Modeling and Retrieval of Exoplanetary Atmospheres using Autoencoders

The study of exoplanetary atmospheres is critical for understanding the formation, evolution, and potential habitability of planets beyond our Solar System. Transmission spectroscopy, especially with advanced instruments like the James Webb Space Telescope (JWST) and the upcoming ARIEL mission, has become a leading technique for probing these atmospheres. In this work, I develop a machine learning framework based on convolutional autoencoders to retrieve key atmospheric and planetary parameters—such as the mixing ratios of CH4, CO2, CO, and H2O, alongside the planet’s mass, radius, and isothermal temperature—from exoplanet transmission spectra.
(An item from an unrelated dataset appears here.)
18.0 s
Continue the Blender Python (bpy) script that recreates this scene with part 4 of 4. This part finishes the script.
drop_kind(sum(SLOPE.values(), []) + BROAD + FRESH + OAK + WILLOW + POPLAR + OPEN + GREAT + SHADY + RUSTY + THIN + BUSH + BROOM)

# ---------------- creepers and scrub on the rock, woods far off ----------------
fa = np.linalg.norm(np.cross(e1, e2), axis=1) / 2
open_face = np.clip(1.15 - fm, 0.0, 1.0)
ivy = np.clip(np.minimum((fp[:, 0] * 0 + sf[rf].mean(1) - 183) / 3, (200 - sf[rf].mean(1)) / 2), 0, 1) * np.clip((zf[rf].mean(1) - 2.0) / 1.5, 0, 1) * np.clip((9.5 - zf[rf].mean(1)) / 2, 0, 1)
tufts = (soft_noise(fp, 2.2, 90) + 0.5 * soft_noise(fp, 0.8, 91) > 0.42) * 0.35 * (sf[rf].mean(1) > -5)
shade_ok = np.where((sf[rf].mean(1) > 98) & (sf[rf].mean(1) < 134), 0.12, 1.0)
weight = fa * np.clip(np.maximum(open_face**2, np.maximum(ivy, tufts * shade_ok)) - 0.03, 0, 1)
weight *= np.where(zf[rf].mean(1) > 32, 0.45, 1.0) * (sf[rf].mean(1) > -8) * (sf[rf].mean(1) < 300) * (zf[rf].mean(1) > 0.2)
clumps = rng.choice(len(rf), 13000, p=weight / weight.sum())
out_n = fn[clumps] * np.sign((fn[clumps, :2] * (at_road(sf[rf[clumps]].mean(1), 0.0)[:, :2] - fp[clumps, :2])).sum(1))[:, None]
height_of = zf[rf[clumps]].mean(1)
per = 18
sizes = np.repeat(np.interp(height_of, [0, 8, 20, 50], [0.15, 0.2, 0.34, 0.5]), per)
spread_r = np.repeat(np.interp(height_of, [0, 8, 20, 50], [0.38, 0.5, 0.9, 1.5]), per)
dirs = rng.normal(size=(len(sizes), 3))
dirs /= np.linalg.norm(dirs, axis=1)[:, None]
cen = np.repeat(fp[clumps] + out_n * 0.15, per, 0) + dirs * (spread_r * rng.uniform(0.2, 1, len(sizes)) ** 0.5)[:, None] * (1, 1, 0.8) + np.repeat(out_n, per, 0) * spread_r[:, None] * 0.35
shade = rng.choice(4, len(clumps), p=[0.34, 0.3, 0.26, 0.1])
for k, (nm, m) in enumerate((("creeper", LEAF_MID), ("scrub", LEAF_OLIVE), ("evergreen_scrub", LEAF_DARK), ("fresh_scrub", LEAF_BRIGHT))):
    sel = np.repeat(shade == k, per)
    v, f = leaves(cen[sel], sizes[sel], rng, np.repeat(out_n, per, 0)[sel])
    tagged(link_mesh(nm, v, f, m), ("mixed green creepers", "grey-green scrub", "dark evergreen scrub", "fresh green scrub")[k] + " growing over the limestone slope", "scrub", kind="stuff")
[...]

The model also reconstructs the full transmission spectrum over a wide wavelength range (0.3 to 50 microns), enabling an inpainting approach to recover missing spectral regions caused by instrumental limitations. This method offers a fast and efficient alternative to traditional Bayesian retrieval techniques by capturing complex nonlinear relationships within spectral data. While the approach demonstrates strong performance on synthetic data, particularly when broad spectral coverage is available, its accuracy decreases when dealing with limited spectral ranges or noisy observations. These challenges highlight the need for further refinements, such as including realistic noise in the training data and improved model architectures. Despite these limitations, the proposed framework provides a promising groundwork to accelerate atmospheric characterization and enhance our understanding of the diversity and formation of exoplanetary atmospheres.